* **OBJECTIVE**
The required output is the exact run of lines from the line containing "for curve in" to the line containing "scene.view_settings.keyframe_insert(path, frame=frame(t))", inclusive, and nothing besides.

::::

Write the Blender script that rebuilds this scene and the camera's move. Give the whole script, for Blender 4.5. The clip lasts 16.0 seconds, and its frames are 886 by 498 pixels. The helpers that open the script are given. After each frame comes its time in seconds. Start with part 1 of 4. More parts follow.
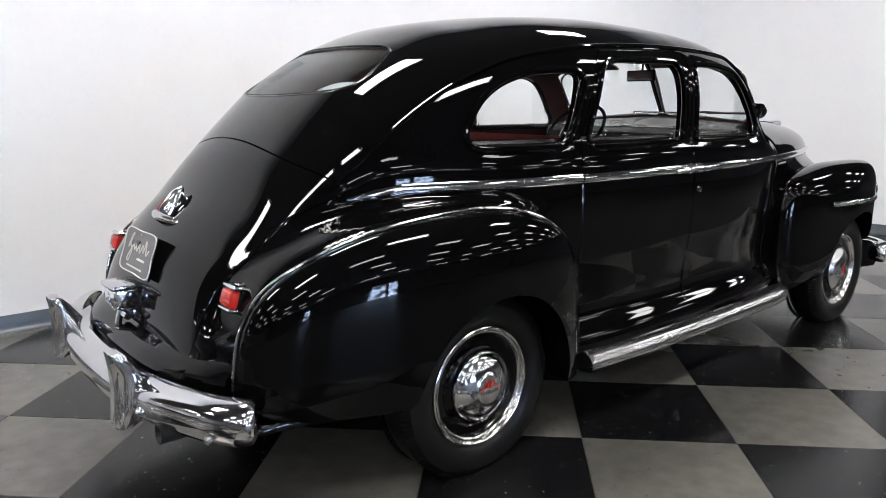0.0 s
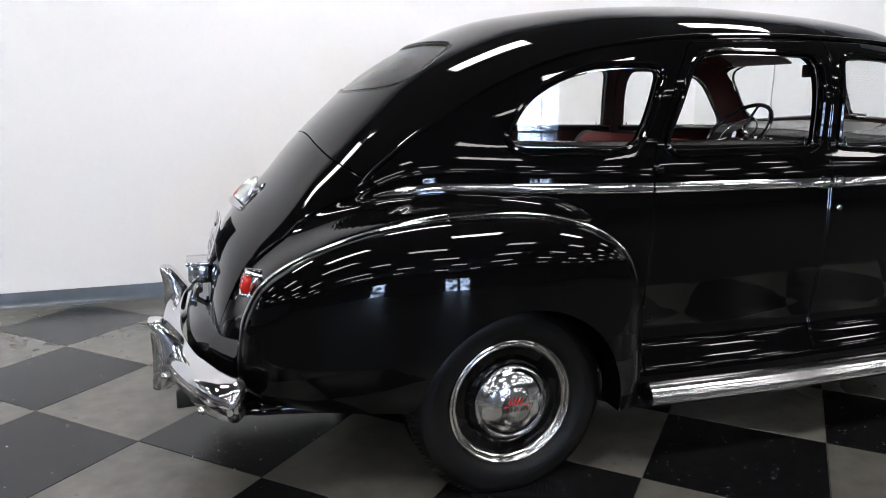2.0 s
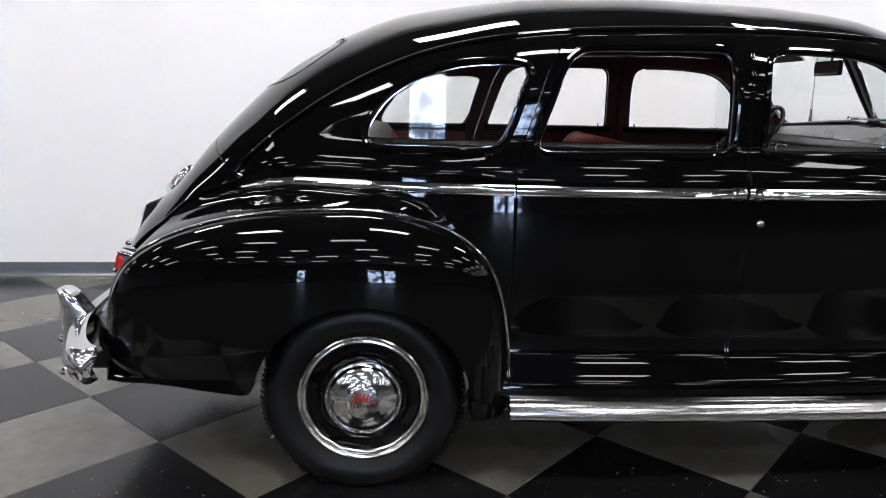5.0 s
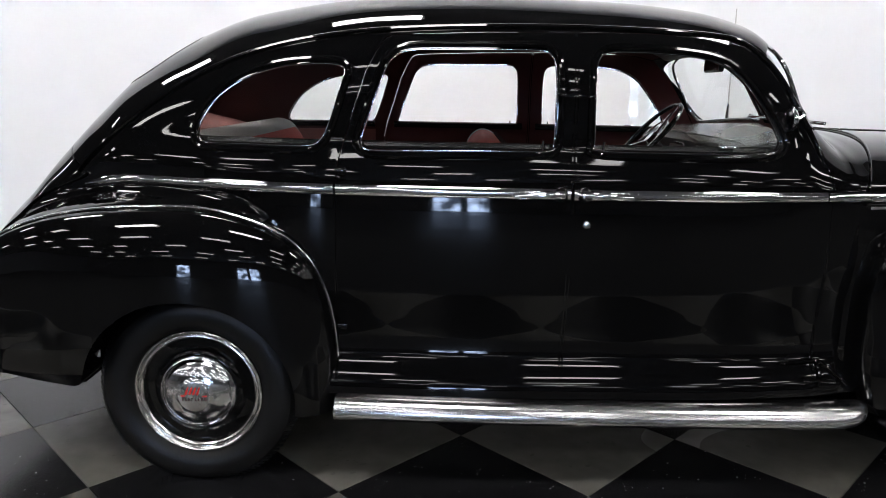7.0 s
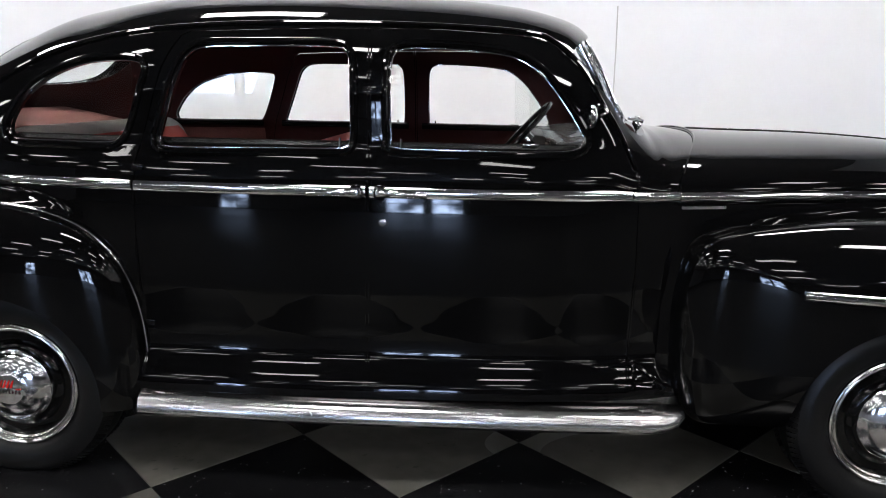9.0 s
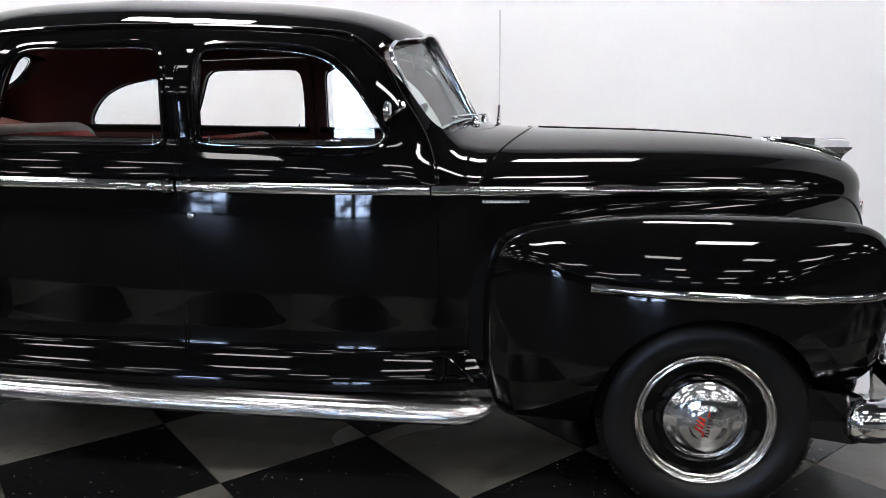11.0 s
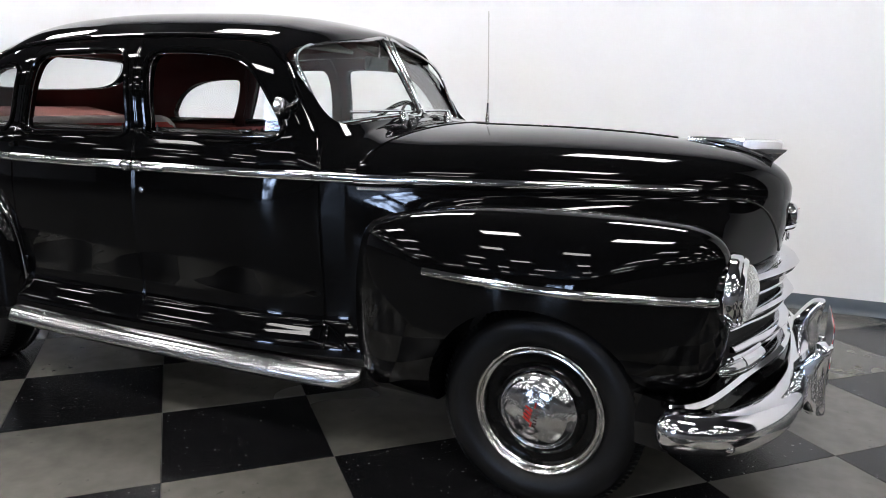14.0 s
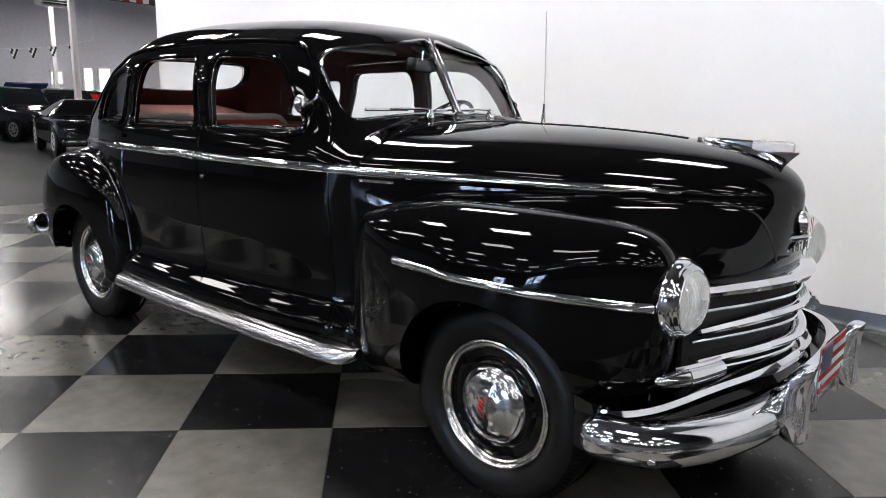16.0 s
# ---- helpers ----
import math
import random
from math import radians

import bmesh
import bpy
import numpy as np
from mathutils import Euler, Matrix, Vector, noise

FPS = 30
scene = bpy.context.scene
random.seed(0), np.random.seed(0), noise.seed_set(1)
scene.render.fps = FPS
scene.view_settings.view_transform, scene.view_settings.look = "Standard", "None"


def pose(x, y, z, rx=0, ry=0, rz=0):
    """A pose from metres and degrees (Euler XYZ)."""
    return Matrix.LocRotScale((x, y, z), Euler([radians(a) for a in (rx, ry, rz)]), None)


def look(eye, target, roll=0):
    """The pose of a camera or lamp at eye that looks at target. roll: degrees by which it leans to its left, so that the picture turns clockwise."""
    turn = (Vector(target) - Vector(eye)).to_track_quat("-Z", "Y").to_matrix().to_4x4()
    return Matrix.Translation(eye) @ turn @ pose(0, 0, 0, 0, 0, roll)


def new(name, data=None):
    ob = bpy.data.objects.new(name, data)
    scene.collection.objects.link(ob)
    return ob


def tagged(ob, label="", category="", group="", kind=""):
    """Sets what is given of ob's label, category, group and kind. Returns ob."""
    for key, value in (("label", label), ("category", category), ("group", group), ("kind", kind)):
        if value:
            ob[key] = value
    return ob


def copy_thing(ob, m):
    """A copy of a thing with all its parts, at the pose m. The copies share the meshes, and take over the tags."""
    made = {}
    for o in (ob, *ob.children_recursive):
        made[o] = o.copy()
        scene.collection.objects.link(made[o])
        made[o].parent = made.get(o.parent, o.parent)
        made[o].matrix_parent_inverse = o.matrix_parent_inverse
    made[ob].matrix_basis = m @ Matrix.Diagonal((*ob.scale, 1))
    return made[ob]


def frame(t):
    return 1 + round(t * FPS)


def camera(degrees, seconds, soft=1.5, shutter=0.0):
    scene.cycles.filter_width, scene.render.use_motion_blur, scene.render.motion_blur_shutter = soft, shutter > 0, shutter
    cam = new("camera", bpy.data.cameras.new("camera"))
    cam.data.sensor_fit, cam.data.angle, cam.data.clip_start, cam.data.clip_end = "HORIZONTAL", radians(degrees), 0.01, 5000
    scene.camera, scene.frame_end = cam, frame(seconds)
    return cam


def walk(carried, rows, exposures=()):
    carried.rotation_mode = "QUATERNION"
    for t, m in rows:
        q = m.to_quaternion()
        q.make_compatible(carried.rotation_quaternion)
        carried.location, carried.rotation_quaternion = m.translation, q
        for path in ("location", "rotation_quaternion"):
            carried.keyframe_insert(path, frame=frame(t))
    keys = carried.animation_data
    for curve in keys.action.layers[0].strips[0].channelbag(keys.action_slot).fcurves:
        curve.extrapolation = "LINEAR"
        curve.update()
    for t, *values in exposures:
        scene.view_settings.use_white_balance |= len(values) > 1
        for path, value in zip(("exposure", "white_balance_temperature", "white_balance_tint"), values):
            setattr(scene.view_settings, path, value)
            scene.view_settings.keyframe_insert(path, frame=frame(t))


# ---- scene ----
cam = camera(63.2, 16.0, soft=0.8)
PATH = [
    (0, (-1.658, -2.569, 1.322), (-0.416, -1.053, 0.925), 0.1),
    (0.5, (-1.489, -2.645, 1.331), (-0.41, -1.011, 0.927), 0.4),
    (1, (-1.298, -2.705, 1.325), (-0.354, -0.987, 0.925), 0.4),
    (1.5, (-1.111, -2.787, 1.329), (-0.341, -0.986, 0.923), 0.5),
    (2, (-0.947, -2.856, 1.33), (-0.33, -0.999, 0.919), 0.6),
    (2.5, (-0.775, -2.916, 1.321), (-0.298, -1.017, 0.915), 0.8),
    (3, (-0.593, -2.96, 1.328), (-0.258, -1.032, 0.917), 0.9),
    (3.5, (-0.401, -3.001, 1.322), (-0.149, -1.06, 0.912), 0.9),
    (4, (-0.22, -3.02, 1.333), (-0.021, -1.075, 0.915), 0.9),
    (6.3, (0.582, -3.085, 1.339), (0.611, -1.13, 0.919), 1.3),
    (6.5, (0.657, -3.069, 1.353), (0.677, -1.115, 0.925), 1.2),
    (7, (0.863, -3.07, 1.362), (0.833, -1.118, 0.927), 1.1),
    (7.5, (1.048, -3.065, 1.349), (0.986, -1.112, 0.924), 1.1),
    (8, (1.228, -3.053, 1.352), (1.147, -1.1, 0.926), 1.1),
    (8.5, (1.416, -3.026, 1.373), (1.303, -1.08, 0.929), 1.1),
    (9, (1.609, -3.027, 1.355), (1.494, -1.077, 0.927), 1.1),
    (9.5, (1.826, -3.024, 1.349), (1.687, -1.073, 0.929), 1.1),
    (9.7, (1.886, -3.025, 1.357), (1.753, -1.075, 0.933), 1.2),
    (11.8, (2.753, -3.023, 1.285), (2.393, -1.091, 0.914), 0.5),
    (12, (2.822, -3.01, 1.285), (2.443, -1.082, 0.913), 0.6),
    (12.5, (3.014, -2.988, 1.306), (2.56, -1.079, 0.917), 0.7),
    (13, (3.226, -2.985, 1.311), (2.638, -1.115, 0.914), 0.8),
    (13.5, (3.43, -2.956, 1.318), (2.709, -1.134, 0.916), 0.9),
    (14, (3.636, -2.899, 1.306), (2.796, -1.127, 0.911), 1.0),
    (14.5, (3.835, -2.855, 1.313), (2.879, -1.144, 0.913), 1.0),
    (15, (4.01, -2.786, 1.311), (2.929, -1.151, 0.913), 1.1),
    (15.5, (4.164, -2.686, 1.307), (2.964, -1.137, 0.909), 1.1),
    (16, (4.326, -2.571, 1.303), (3.035, -1.095, 0.905), 1.2),
]
walk(cam, [(t, look(eye, target, roll)) for t, eye, target, roll in PATH])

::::

* **SOLUTION TO THIS TASK**
    for curve in keys.action.layers[0].strips[0].channelbag(keys.action_slot).fcurves:
        curve.extrapolation = "LINEAR"
        curve.update()
    for t, *values in exposures:
        scene.view_settings.use_white_balance |= len(values) > 1
        for path, value in zip(("exposure", "white_balance_temperature", "white_balance_tint"), values):
            setattr(scene.view_settings, path, value)
            scene.view_settings.keyframe_insert(path, frame=frame(t))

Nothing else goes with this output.